The chorus, oh how my heart weeps for them if the ENO is forced to move. Tonight, they shine like the many stars projected onto the set, each one blended to perfection to drive out angst and tedium with the organic refulgent beauty of their voices. They are simply splendid and we even get an opportunity to sing-a-long with them at the very end, a deliciously awkward British pastime at the best of times, but poignant and melodic with the full house of the vast Coliseum auditorium joining the massed perfection of the Chorus singing out at us.
The supporting cast are excellent, bringing new talent to the fore and, as usual with the ENO, offering real diversity on the stage which challenges and subverts the embedded racisms of the original film. It‘s great to see such a group of happy kids on stage who add to the production.

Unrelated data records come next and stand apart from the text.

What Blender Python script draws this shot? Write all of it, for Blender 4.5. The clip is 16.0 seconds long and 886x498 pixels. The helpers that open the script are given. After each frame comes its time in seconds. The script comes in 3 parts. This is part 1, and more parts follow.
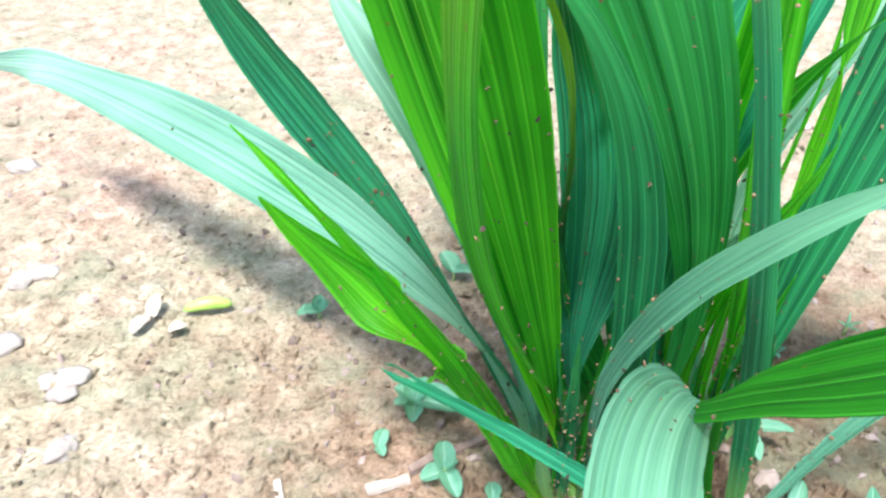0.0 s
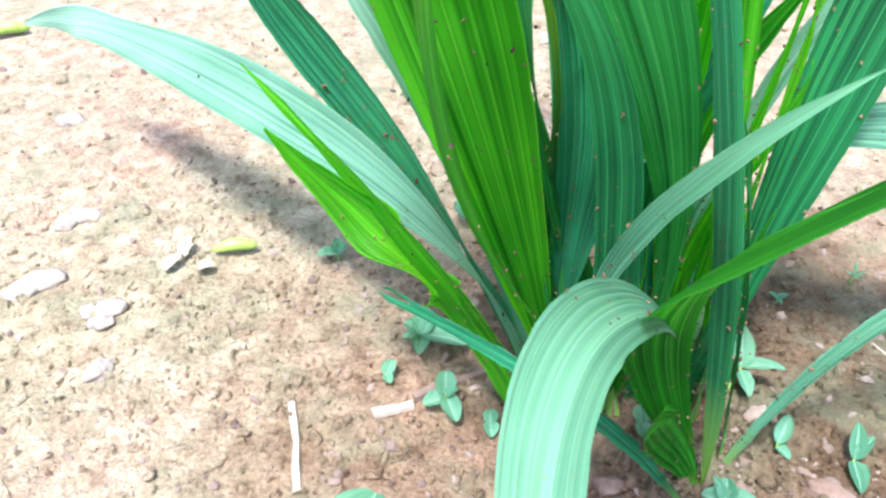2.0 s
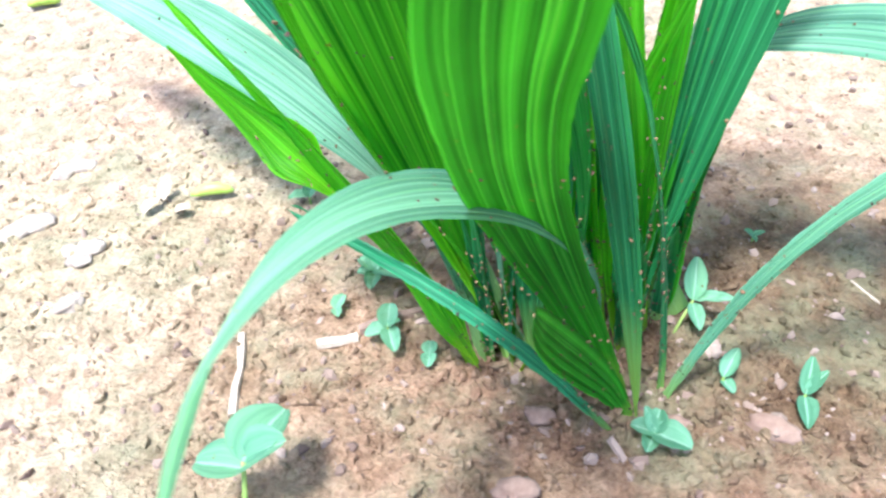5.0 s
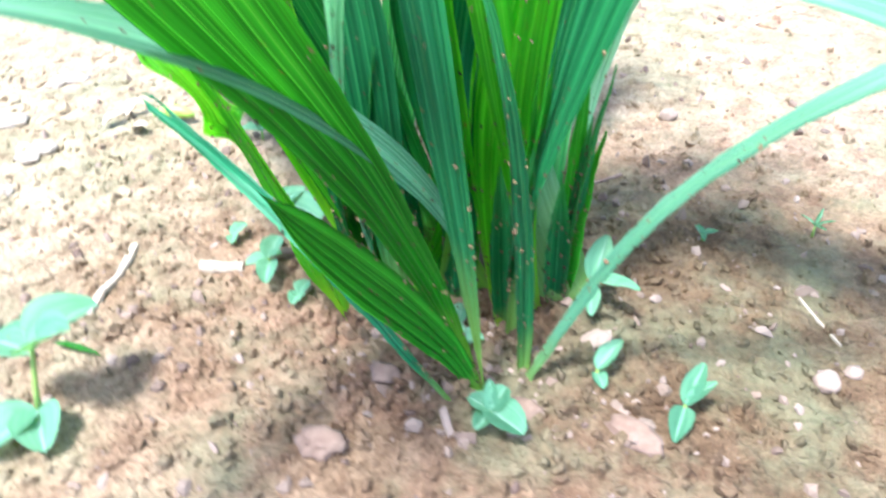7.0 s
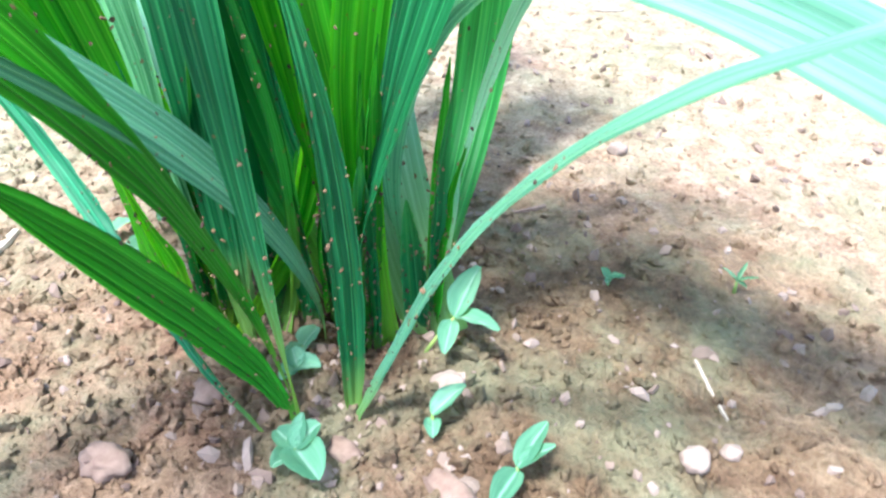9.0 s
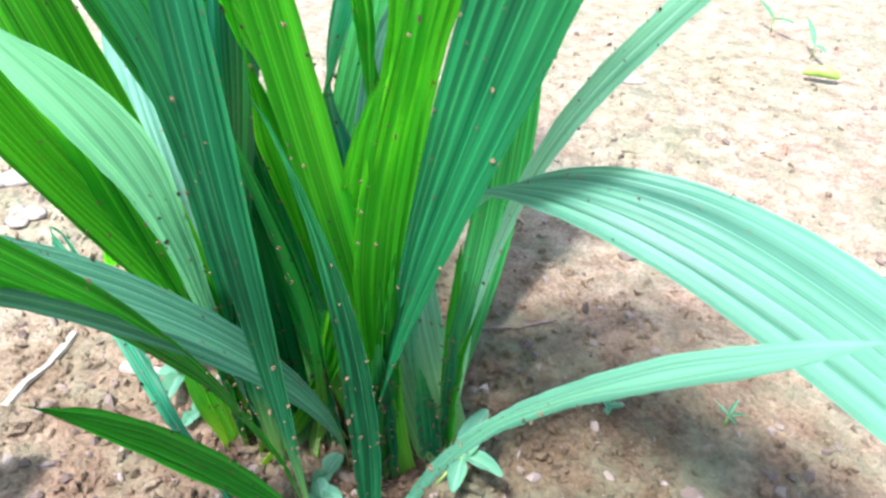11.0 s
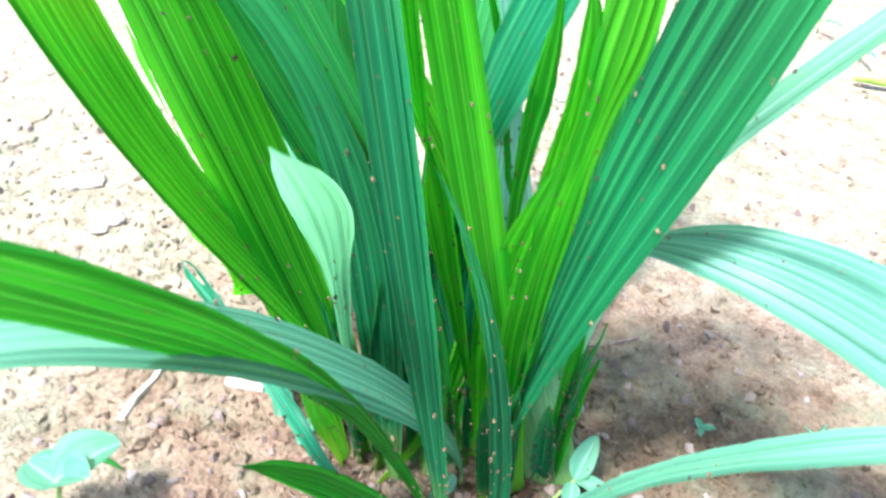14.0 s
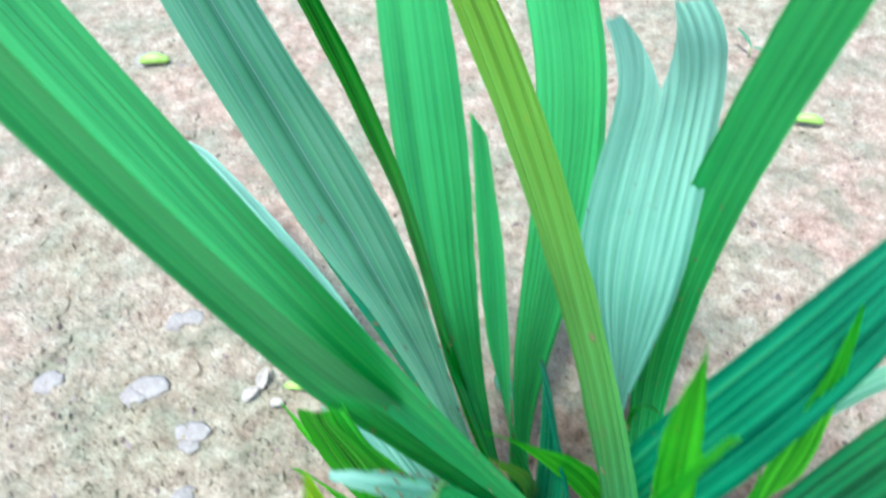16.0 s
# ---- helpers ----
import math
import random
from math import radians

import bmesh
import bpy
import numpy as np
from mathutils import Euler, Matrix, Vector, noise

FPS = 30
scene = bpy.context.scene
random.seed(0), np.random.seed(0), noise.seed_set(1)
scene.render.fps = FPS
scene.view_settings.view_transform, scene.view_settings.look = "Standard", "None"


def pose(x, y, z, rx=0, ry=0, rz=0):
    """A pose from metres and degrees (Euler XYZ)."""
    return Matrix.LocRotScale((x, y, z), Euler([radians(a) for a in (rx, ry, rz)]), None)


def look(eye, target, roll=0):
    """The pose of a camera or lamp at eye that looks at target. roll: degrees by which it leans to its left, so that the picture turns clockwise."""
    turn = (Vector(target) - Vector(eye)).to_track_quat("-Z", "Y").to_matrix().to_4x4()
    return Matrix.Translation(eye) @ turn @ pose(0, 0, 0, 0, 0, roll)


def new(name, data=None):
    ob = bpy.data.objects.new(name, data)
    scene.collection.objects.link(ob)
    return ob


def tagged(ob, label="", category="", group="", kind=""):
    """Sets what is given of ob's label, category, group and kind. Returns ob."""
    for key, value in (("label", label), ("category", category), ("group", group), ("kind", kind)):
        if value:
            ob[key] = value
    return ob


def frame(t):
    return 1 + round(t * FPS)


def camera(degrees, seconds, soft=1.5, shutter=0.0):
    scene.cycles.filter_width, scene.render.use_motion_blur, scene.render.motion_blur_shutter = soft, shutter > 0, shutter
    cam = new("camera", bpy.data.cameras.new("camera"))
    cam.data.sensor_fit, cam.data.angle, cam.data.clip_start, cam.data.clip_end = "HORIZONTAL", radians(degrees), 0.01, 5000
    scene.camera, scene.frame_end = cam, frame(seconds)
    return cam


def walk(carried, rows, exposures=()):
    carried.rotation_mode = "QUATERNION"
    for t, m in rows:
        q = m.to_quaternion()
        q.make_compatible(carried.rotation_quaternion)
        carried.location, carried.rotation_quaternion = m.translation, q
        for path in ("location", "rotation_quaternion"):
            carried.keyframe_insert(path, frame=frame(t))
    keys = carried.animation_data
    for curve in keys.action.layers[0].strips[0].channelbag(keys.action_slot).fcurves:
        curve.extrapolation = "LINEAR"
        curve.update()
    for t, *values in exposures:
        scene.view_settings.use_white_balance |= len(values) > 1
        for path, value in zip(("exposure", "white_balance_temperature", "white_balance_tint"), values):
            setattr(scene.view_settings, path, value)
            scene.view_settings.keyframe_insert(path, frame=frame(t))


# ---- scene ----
cam = camera(62.0, 16.0, soft=2.4, shutter=0.8)
PATH = [
    (0, (0.03, 0.039, 0.308), (0.015, 1.615, -0.923), 1.2),
    (0.5, (0.034, 0.03, 0.319), (-0.057, 1.564, -0.961), -1.3),
    (1, (0.029, 0.018, 0.316), (-0.115, 1.538, -0.975), -1.9),
    (1.5, (0.043, 0.017, 0.305), (-0.083, 1.543, -0.981), -0.8),
    (2, (0.053, 0.014, 0.307), (-0.09, 1.539, -0.98), -1.1),
    (2.5, (0.06, 0.012, 0.304), (-0.102, 1.543, -0.972), -1.5),
    (3, (0.079, 0.003, 0.296), (-0.15, 1.519, -0.989), -3.0),
    (3.5, (0.092, 0.007, 0.289), (-0.144, 1.511, -1.008), -3.1),
    (3.7, (0.094, 0.002, 0.288), (-0.16, 1.489, -1.025), -4.8),
    (6, (0.159, 0.018, 0.255), (-0.273, 1.475, -1.045), -4.3),
    (6.5, (0.182, 0.026, 0.237), (-0.321, 1.494, -1.025), -2.8),
    (7, (0.217, 0.035, 0.226), (-0.424, 1.466, -1.016), -3.7),
    (7.5, (0.238, 0.041, 0.2), (-0.47, 1.444, -1.037), -2.1),
    (8, (0.244, 0.059, 0.202), (-0.52, 1.443, -1.023), -3.7),
    (8.5, (0.265, 0.078, 0.2), (-0.493, 1.513, -0.969), -2.2),
    (8.7, (0.276, 0.082, 0.199), (-0.496, 1.514, -0.965), -1.7),
    (10.8, (0.279, 0.108, 0.268), (-0.561, 1.451, -0.953), -1.6),
    (11, (0.277, 0.106, 0.273), (-0.578, 1.454, -0.932), -1.8),
    (11.5, (0.269, 0.105, 0.284), (-0.527, 1.448, -0.967), -0.1),
    (12, (0.252, 0.095, 0.29), (-0.553, 1.444, -0.947), 0.4),
    (12.5, (0.244, 0.097, 0.3), (-0.539, 1.447, -0.951), 0.4),
    (13, (0.237, 0.096, 0.301), (-0.554, 1.428, -0.964), -0.1),
    (13.5, (0.235, 0.091, 0.297), (-0.558, 1.416, -0.974), 0.4),
    (14, (0.226, 0.086, 0.306), (-0.577, 1.393, -0.978), -0.6),
    (14.5, (0.21, 0.095, 0.346), (-0.553, 1.403, -0.96), -2.3),
    (14.8, (0.187, 0.103, 0.385), (-0.502, 1.314, -1.049), -3.5),
    (15, (0.172, 0.104, 0.397), (-0.474, 1.332, -1.043), -3.8),
    (15.2, (0.155, 0.11, 0.413), (-0.43, 1.307, -1.078), -2.8),
    (15.5, (0.126, 0.118, 0.444), (-0.391, 1.332, -1.059), -1.8),
    (15.6, (0.113, 0.121, 0.454), (-0.372, 1.331, -1.064), -1.5),
    (15.8, (0.097, 0.138, 0.482), (-0.349, 1.315, -1.072), -2.8),
    (16, (0.085, 0.147, 0.502), (-0.347, 1.318, -1.061), -3.0),
]
walk(cam, [(t, look(eye, target, roll)) for t, eye, target, roll in PATH], exposures=[(0, 1.97, 5500, 2), (3.5, 2.02, 5500, 5), (6, 2.28, 5450, 2), (8.5, 2.35, 5400, 1), (11, 2.06, 5400, 2), (12.5, 2.27, 5300, 2), (14.5, 2.4, 5250, -1), (15.3, 2.15, 5250, -6), (16, 1.52, 4850, -4)])

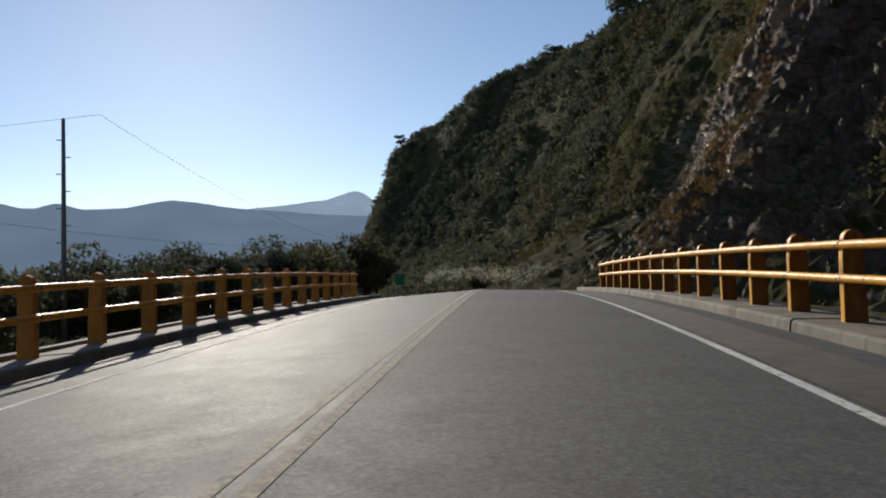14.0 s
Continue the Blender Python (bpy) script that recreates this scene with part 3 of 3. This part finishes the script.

See the full list of cast and creatives here
With the ENO in existential crisis itself following the malicious government led funding choices imposed on the Arts Council one can any hope they also get an Angel to save them at the last minute, like George, but perhaps with the offer of a brighter future in their beloved Coliseum, if only George could hope for as much.
Wonderful Life is a cosy, warm offering from the ENO, filled with astonishing bursts of beauty from a magnificent cast but let down by a narrative tension which drags the first half and only really offers redemption in the second half. The unrequited hopes, longing and dreams at the heart of this Opera are overwhelmed on occasion by it being dipped in honey, it’s ok now, have another desperately grateful hugginess of a broken person being made to bend knee to conservative American family values. Heggie offers, like the film, a review but with no redemptive happy ever after, although it appears on the highly polished glimmering surface to be so. The angels are happy anyway, they got what they wanted.
This opera is a fresh and warming family friendly offering of festive joy and just shows what the ENO does well: to reach out to people who enjoy performances of quality which do as much for equality and equity as they do for musical precision.